_Data provided_.
** START **

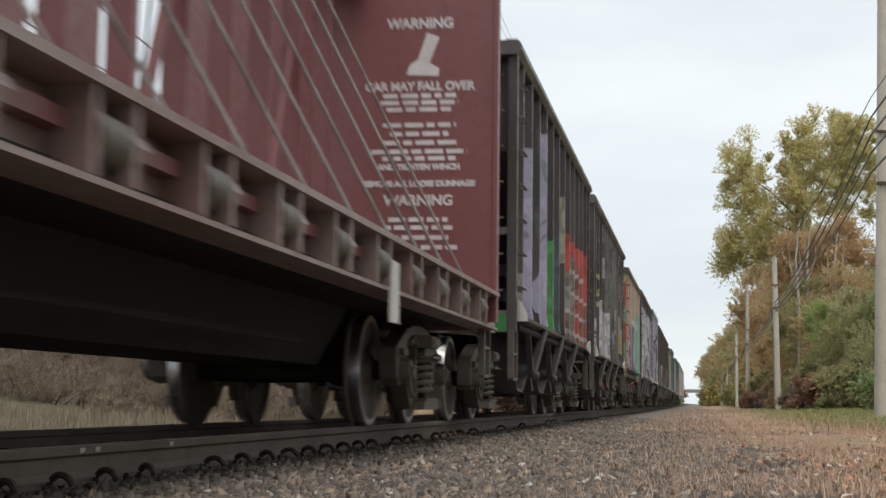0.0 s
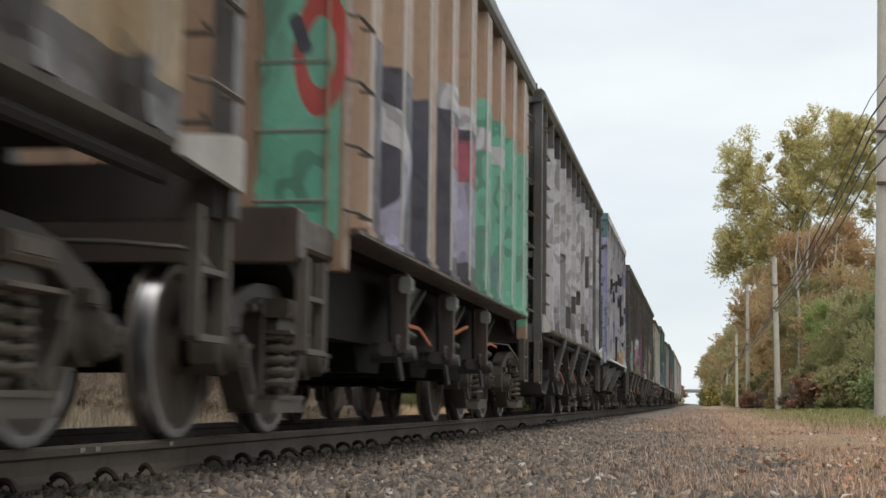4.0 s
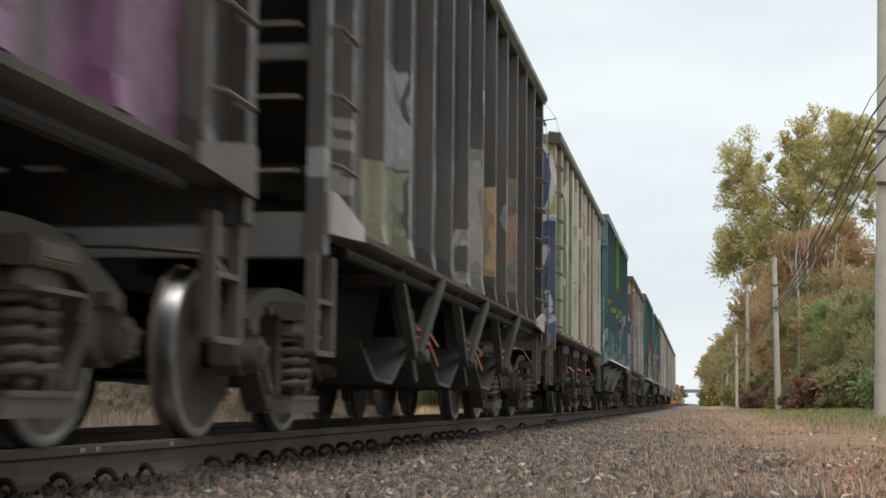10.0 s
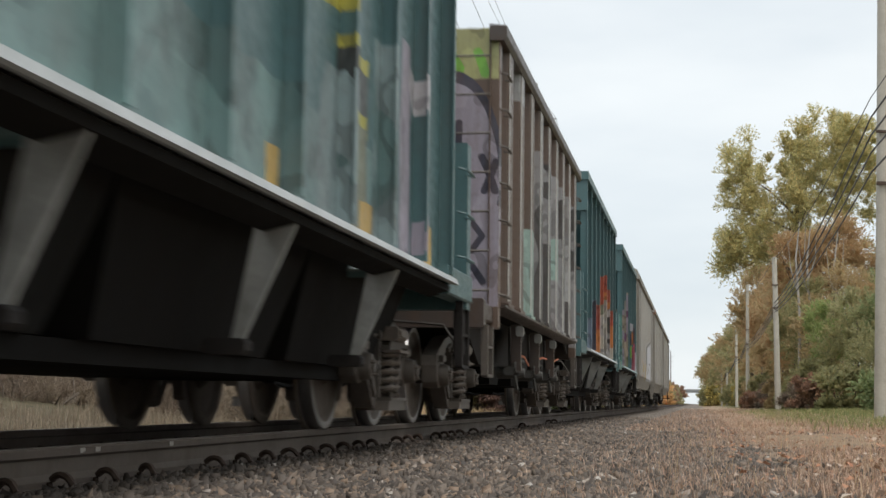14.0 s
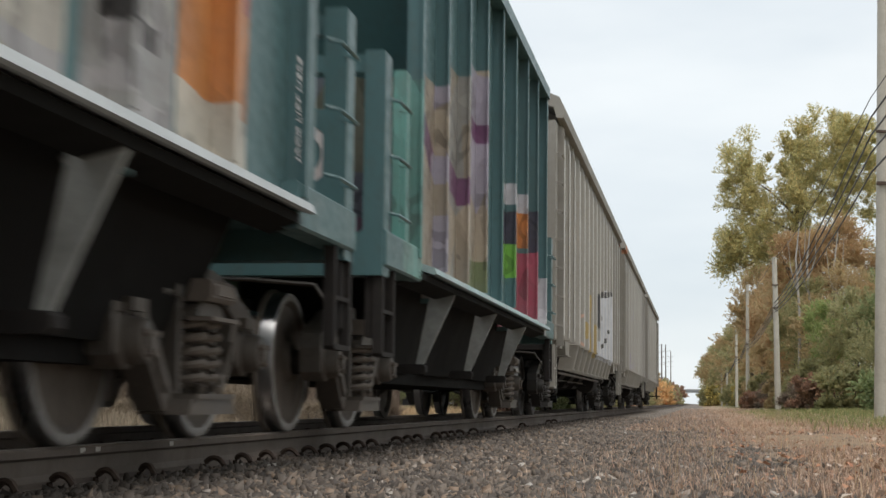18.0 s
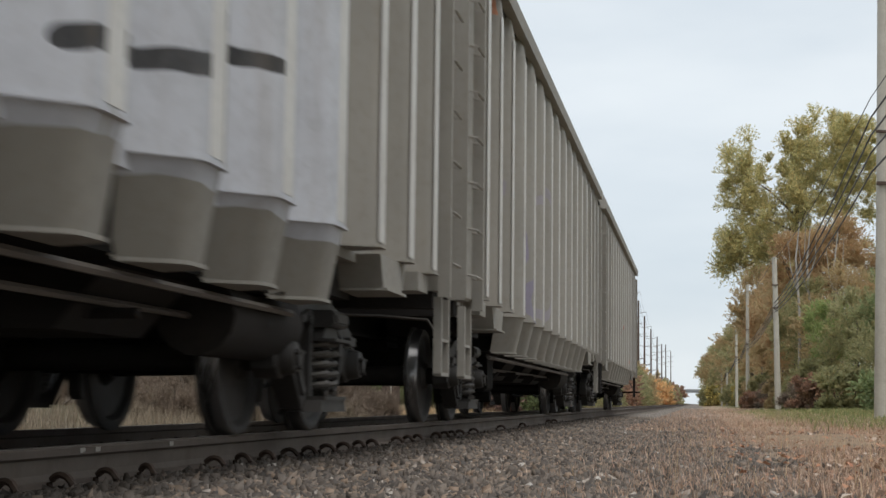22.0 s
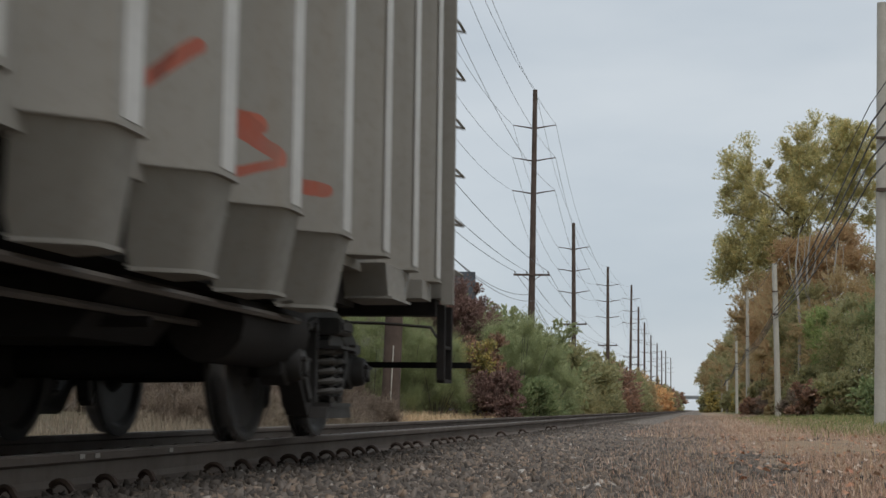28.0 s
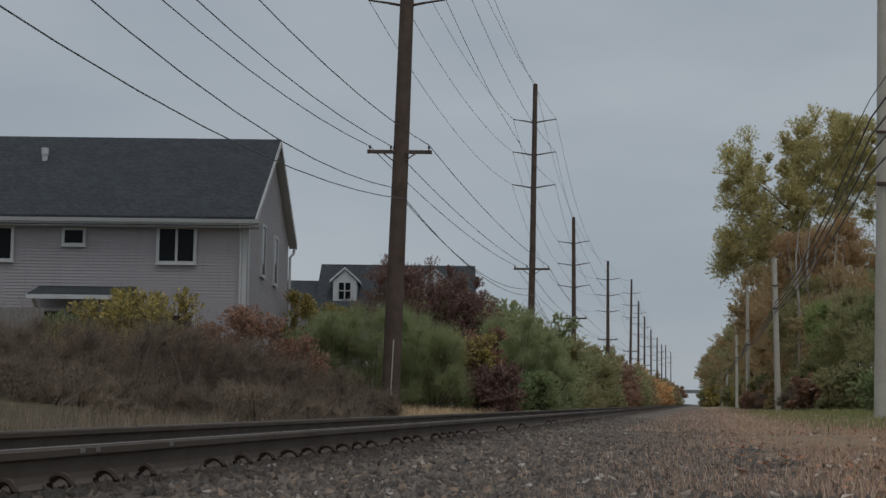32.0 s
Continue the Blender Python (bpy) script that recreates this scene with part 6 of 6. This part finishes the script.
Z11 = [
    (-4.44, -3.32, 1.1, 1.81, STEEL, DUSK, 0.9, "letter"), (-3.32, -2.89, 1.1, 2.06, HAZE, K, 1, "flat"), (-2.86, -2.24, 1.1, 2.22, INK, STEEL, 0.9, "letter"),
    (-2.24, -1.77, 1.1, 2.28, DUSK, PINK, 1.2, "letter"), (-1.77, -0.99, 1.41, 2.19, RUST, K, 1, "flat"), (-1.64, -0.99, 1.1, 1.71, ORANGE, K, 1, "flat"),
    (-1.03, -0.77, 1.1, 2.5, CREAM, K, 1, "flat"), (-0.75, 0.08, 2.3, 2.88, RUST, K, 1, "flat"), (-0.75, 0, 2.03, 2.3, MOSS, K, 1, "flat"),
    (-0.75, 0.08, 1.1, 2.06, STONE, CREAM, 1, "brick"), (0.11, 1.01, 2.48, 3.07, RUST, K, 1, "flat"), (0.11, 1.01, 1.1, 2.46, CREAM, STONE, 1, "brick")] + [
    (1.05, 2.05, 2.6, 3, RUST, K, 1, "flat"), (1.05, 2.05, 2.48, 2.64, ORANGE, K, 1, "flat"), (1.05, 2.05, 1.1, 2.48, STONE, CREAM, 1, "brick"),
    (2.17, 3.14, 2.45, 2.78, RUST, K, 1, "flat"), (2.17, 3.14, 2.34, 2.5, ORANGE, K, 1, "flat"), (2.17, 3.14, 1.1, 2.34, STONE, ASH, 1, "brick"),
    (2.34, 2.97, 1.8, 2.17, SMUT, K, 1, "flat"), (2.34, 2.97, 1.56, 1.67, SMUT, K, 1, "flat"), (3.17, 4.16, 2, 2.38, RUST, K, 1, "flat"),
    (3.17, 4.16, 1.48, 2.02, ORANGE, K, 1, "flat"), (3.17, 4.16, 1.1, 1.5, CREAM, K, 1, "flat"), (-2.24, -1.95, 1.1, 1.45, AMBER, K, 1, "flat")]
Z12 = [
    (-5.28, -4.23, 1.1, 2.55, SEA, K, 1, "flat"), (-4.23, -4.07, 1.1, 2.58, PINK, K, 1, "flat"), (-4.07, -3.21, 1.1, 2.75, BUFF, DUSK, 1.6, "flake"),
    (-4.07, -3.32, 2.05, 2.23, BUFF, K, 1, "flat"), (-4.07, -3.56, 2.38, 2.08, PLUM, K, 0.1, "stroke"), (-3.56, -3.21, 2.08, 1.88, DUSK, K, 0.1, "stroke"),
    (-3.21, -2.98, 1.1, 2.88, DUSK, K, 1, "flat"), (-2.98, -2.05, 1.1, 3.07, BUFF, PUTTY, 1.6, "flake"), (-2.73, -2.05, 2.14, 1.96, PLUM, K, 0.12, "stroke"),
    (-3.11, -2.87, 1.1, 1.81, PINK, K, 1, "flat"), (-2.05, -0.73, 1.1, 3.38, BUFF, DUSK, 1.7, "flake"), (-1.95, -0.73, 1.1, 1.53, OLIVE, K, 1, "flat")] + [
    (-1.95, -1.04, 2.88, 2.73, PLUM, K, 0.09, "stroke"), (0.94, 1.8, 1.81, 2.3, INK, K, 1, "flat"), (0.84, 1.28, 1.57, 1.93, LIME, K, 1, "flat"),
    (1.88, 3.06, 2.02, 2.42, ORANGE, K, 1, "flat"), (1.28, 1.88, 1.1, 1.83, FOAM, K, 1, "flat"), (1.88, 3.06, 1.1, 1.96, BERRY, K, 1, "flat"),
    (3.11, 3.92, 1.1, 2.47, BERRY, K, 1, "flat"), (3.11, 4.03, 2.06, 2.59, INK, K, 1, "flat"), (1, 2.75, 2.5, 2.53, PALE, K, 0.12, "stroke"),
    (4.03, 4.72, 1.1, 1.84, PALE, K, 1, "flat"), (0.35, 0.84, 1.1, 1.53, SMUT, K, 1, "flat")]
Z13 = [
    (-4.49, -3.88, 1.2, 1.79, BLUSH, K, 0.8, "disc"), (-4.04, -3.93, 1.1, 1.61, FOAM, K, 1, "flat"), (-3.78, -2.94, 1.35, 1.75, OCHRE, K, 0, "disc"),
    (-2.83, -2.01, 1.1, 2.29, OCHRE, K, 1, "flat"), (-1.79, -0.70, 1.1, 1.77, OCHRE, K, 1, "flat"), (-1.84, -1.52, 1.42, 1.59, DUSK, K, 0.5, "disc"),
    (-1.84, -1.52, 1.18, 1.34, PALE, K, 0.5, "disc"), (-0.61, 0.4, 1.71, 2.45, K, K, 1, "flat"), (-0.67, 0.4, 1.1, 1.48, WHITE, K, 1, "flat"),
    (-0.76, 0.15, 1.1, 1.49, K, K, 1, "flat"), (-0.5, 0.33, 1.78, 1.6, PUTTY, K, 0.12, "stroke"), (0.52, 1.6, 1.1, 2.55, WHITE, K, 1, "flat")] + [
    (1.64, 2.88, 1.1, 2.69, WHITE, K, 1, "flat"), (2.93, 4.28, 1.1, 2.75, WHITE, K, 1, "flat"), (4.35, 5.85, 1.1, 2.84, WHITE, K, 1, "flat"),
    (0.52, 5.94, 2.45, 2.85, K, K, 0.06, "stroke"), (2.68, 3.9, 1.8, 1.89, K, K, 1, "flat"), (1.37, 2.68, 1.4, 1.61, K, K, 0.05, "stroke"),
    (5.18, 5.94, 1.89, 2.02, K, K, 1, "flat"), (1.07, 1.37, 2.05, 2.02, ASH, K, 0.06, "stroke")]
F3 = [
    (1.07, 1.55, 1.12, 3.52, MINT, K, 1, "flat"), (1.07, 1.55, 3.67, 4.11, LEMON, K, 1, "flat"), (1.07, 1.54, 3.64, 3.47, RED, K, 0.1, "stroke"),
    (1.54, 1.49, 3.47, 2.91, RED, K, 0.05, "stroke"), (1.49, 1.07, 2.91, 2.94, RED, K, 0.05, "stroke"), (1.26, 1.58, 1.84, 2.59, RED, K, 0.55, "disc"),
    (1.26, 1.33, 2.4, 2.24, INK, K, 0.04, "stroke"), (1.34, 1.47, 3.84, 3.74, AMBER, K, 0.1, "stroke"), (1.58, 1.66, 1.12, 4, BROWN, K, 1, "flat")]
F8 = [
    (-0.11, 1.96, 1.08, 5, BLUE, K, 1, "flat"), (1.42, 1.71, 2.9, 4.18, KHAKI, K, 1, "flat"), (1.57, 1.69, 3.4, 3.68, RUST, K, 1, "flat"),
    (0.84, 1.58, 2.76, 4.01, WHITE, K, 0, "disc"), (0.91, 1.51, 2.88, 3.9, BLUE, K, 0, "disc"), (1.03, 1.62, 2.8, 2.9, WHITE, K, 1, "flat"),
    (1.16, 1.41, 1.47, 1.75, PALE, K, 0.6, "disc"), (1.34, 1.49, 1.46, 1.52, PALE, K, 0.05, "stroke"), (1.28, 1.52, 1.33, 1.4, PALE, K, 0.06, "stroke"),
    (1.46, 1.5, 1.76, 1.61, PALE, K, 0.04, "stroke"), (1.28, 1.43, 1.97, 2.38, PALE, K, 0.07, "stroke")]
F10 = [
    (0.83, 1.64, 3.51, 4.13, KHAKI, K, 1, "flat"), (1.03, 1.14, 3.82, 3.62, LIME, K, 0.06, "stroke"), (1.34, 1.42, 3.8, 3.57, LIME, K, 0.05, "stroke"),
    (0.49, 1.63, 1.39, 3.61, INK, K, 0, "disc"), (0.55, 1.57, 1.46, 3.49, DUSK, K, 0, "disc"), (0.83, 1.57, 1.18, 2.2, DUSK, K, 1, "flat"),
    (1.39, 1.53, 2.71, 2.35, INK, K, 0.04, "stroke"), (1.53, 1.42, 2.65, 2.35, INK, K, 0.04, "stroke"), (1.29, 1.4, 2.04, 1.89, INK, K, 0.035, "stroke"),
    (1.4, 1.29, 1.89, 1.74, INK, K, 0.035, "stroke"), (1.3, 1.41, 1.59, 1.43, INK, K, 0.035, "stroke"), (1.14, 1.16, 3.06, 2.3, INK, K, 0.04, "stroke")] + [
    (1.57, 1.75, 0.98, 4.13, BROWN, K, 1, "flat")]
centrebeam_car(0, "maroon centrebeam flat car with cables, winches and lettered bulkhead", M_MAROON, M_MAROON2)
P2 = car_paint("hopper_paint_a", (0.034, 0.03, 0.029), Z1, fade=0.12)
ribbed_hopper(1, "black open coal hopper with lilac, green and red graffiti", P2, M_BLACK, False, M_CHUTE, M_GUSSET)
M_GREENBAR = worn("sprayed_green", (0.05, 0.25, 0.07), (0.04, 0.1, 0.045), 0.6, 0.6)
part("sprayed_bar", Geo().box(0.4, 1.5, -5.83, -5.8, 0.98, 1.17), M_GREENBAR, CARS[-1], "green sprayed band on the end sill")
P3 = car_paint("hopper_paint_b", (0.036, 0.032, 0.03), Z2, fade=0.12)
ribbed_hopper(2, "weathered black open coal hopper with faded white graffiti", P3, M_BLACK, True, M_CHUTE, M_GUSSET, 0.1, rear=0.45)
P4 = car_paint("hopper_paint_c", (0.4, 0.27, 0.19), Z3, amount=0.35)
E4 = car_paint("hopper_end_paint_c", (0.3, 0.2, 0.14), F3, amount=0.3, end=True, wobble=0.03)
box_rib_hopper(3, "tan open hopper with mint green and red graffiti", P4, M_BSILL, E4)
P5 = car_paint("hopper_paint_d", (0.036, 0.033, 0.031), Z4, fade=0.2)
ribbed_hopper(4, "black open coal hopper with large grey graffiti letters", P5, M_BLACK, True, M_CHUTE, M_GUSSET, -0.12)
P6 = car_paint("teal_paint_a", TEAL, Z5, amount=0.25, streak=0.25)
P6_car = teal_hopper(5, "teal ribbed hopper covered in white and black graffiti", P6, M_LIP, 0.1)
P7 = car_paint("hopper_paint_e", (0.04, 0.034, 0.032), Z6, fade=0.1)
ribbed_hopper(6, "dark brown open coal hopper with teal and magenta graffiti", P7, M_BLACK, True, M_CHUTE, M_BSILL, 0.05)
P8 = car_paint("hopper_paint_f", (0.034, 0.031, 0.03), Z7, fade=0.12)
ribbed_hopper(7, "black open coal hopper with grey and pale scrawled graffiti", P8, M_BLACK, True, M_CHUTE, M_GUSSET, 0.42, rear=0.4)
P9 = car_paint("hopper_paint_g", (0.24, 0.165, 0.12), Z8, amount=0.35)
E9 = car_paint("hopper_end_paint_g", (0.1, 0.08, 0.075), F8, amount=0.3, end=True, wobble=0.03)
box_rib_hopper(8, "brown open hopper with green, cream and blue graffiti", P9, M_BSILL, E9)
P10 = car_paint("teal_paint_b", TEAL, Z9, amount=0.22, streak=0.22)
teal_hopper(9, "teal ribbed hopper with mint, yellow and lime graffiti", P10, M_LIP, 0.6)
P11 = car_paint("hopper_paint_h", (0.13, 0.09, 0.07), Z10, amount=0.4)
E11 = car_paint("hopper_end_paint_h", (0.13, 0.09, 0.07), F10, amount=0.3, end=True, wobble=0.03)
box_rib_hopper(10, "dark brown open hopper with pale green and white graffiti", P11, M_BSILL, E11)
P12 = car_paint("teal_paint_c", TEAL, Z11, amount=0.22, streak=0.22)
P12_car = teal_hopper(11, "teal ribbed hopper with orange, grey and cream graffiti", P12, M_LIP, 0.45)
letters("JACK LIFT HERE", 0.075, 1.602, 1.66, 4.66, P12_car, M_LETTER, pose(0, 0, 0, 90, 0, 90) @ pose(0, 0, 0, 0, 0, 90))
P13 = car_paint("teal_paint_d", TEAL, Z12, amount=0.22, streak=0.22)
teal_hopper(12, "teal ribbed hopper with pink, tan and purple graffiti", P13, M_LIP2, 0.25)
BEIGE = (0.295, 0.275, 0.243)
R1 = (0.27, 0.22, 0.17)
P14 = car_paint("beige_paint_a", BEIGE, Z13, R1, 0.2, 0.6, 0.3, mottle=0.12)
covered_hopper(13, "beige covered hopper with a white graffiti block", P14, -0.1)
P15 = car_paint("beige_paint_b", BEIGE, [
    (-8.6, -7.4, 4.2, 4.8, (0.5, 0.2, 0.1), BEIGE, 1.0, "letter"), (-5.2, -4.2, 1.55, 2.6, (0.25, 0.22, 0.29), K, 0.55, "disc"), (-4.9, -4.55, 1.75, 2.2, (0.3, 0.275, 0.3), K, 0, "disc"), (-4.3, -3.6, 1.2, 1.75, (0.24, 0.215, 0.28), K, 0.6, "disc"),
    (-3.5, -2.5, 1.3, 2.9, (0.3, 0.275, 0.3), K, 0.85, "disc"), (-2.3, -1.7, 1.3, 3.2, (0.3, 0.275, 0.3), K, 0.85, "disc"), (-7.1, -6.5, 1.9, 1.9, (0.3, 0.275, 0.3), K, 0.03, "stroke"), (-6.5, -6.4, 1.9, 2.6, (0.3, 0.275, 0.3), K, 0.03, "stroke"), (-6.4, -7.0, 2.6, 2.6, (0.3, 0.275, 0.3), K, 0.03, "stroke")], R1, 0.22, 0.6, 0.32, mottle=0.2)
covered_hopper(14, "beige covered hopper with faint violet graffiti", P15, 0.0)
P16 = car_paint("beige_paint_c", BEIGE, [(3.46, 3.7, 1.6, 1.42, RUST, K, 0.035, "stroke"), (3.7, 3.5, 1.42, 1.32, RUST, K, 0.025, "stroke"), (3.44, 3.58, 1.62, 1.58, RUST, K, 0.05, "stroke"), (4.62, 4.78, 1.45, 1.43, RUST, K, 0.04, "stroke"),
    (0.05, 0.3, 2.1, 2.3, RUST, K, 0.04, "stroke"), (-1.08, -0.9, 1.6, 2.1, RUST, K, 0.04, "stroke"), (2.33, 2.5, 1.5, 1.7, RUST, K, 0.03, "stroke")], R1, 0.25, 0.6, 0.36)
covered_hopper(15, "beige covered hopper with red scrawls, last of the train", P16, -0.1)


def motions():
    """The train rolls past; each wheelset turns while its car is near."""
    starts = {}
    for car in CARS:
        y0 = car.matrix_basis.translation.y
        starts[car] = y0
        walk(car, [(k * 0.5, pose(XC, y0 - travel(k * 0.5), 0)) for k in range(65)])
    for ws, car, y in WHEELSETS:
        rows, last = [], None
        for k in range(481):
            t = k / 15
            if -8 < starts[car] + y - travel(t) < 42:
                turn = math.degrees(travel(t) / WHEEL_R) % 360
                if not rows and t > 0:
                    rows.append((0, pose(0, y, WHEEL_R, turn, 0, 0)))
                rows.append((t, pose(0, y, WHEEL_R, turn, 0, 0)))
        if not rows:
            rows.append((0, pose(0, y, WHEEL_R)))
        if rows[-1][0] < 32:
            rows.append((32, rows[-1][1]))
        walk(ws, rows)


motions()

** END **

_Task details_.
Identify and copy all lines with the word "part".

_Finished exercise_.
Continue the Blender Python (bpy) script that recreates this scene with part 6 of 6. This part finishes the script.
part("sprayed_bar", Geo().box(0.4, 1.5, -5.83, -5.8, 0.98, 1.17), M_GREENBAR, CARS[-1], "green sprayed band on the end sill")